Walking is something Field Williams loves and living right next to Holland Park means she and her family spend a lot of time there. She’s so sincere and enthusiastic that the cynical Brit in me is fully taken in by the LA-ism: “I’m very blessed”. She namechecks Belvedere restaurant as a hidden gem. “They’ve done such a beautiful job remodelling and the interiors are beautiful. Amazing hand-cut chips and a great go-to, especially in the summertime.” She’s a member of Mayfair’s Maison Estelle (“I geek out over the interiors. It’s just so beautiful”) and has recently discovered the incredible sushi at The Araki. “I took Rob and it blew my mind. I’ve not been to Japan and it’s the closest I imagine you can get to being in a sushi restaurant in Japan. Totally intimate, and the art of it was unbelievable.”

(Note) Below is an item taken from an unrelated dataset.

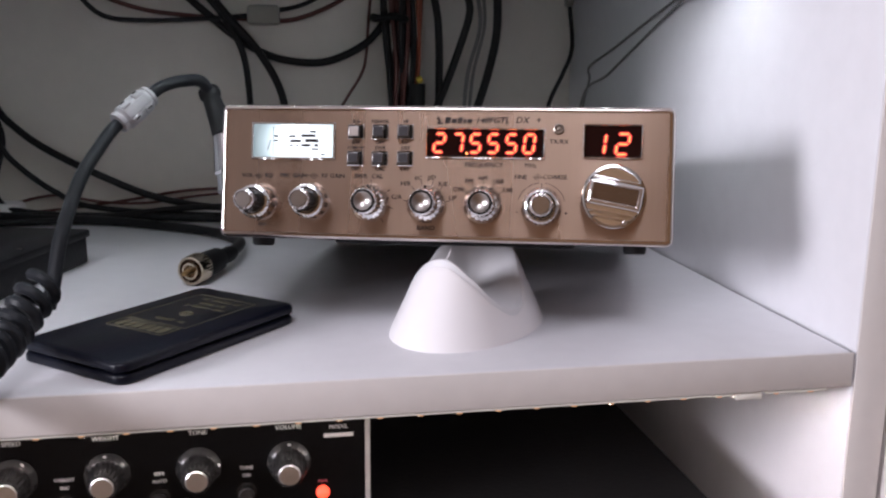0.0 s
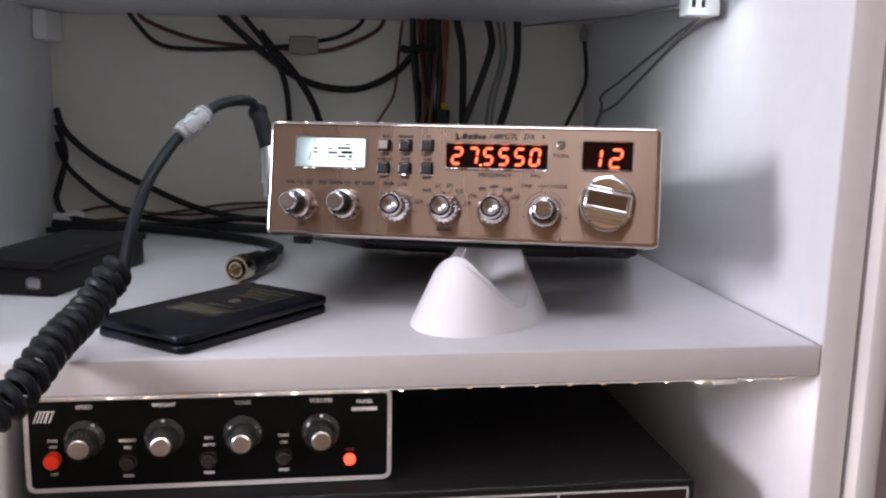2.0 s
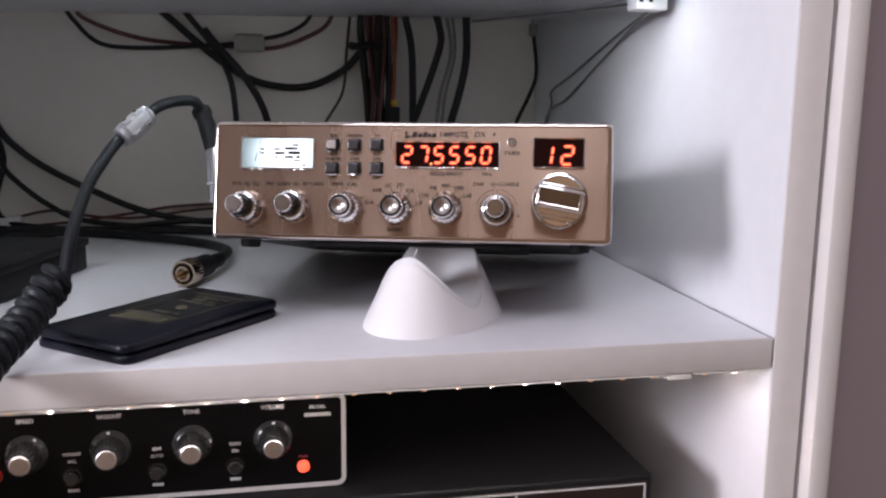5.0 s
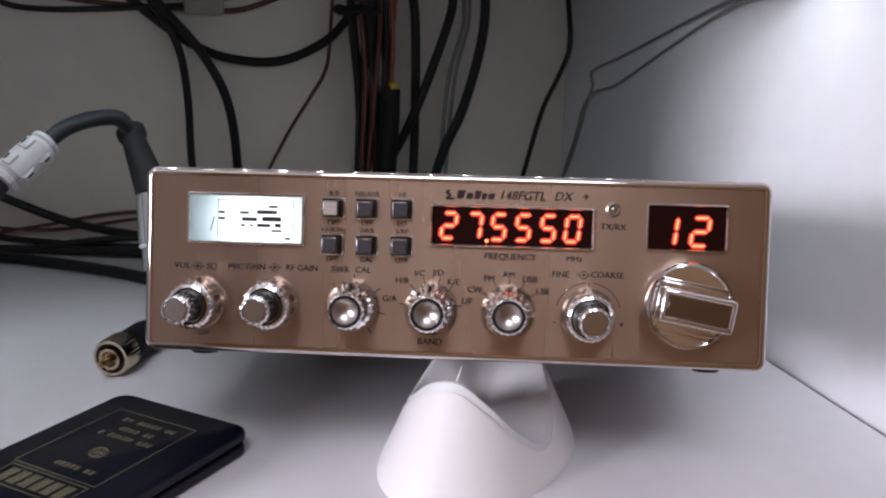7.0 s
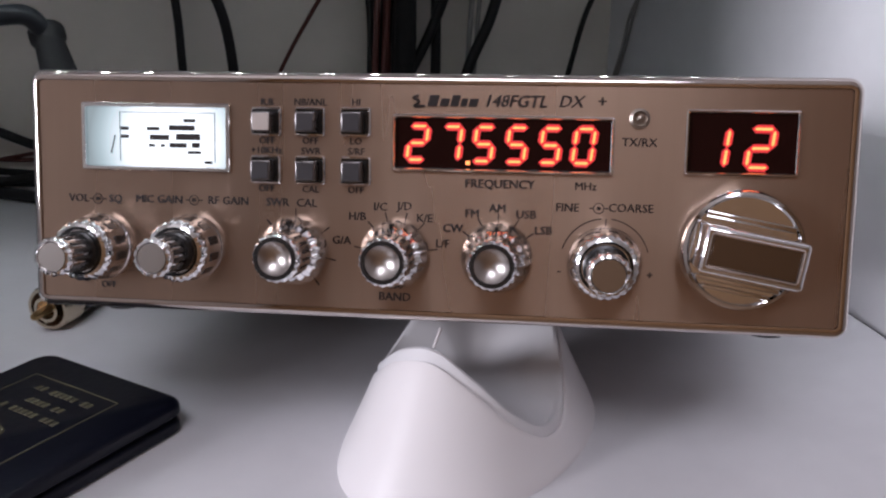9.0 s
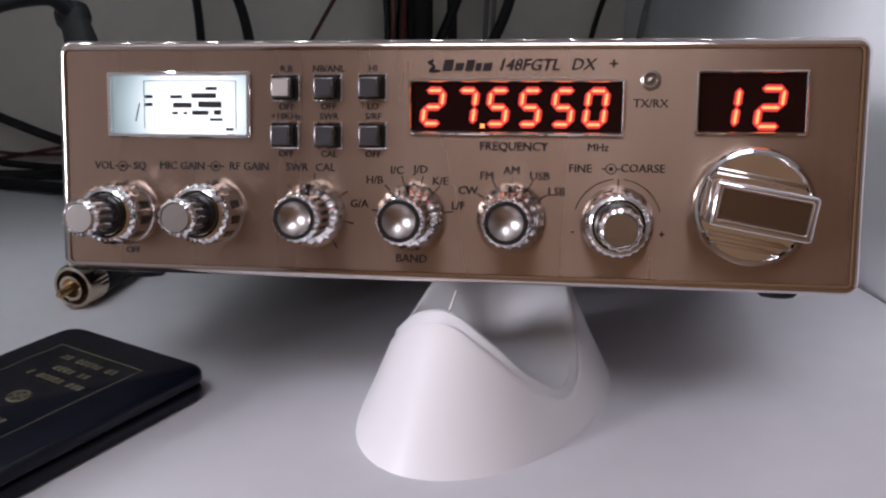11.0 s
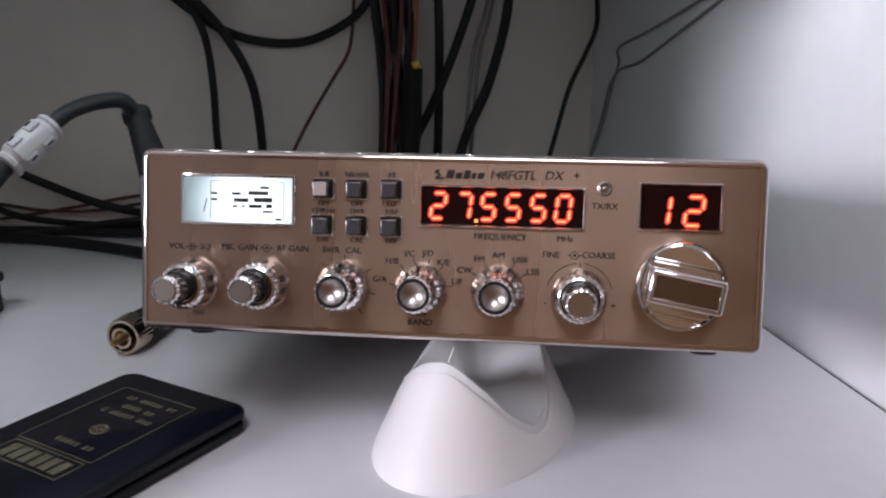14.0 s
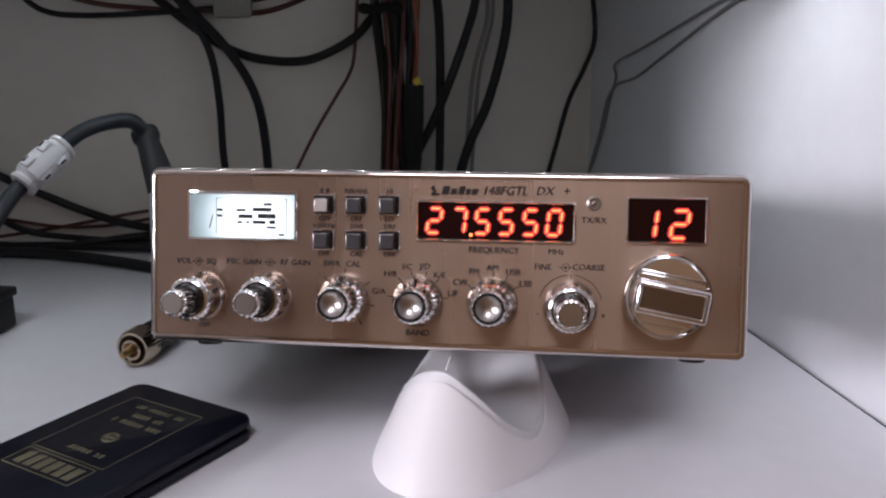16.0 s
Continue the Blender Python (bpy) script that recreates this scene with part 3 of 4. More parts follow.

Self-confessed foodie, Field Williams has spent a great deal of time in both LA and London, so she is certainly qualified to state the following with confidence: “Ten to 15 years ago, I would have said the food in LA is way better than London. Now I think the food is better in London than it is in LA. What I love is the discovery; there are always new restaurants opening up in London and foods I haven’t ever tried before. There’s more innovation; here I’m having more ‘oohs’ and ‘ahhs’ when I’m eating.” Praise indeed.
As we wrap up, I find out Field Williams will appear on British daytime TV in the coming days. Will she be wearing her activewear? “I should! I’d love to wear my après-ski sweater. The only problem is that it does say ‘F*cking Fantastic’.” She takes the briefest pause to consider if she’d get away with it, launching straight into: “I’m married to a northerner and he says words that I think are PC. I remember twice getting in trouble for saying ‘it’s p*ssing down’ about the weather and they were like [gasp] and I had to apologise. I don’t think ‘F*cking Fantastic’ will make the edit…”
For now? “I haven’t decided if I want to go pass out [asleep] or go outside to catch this blue sky because it might not be here in 20 minutes.” And that’s how she rolls. I’d bet on the latter.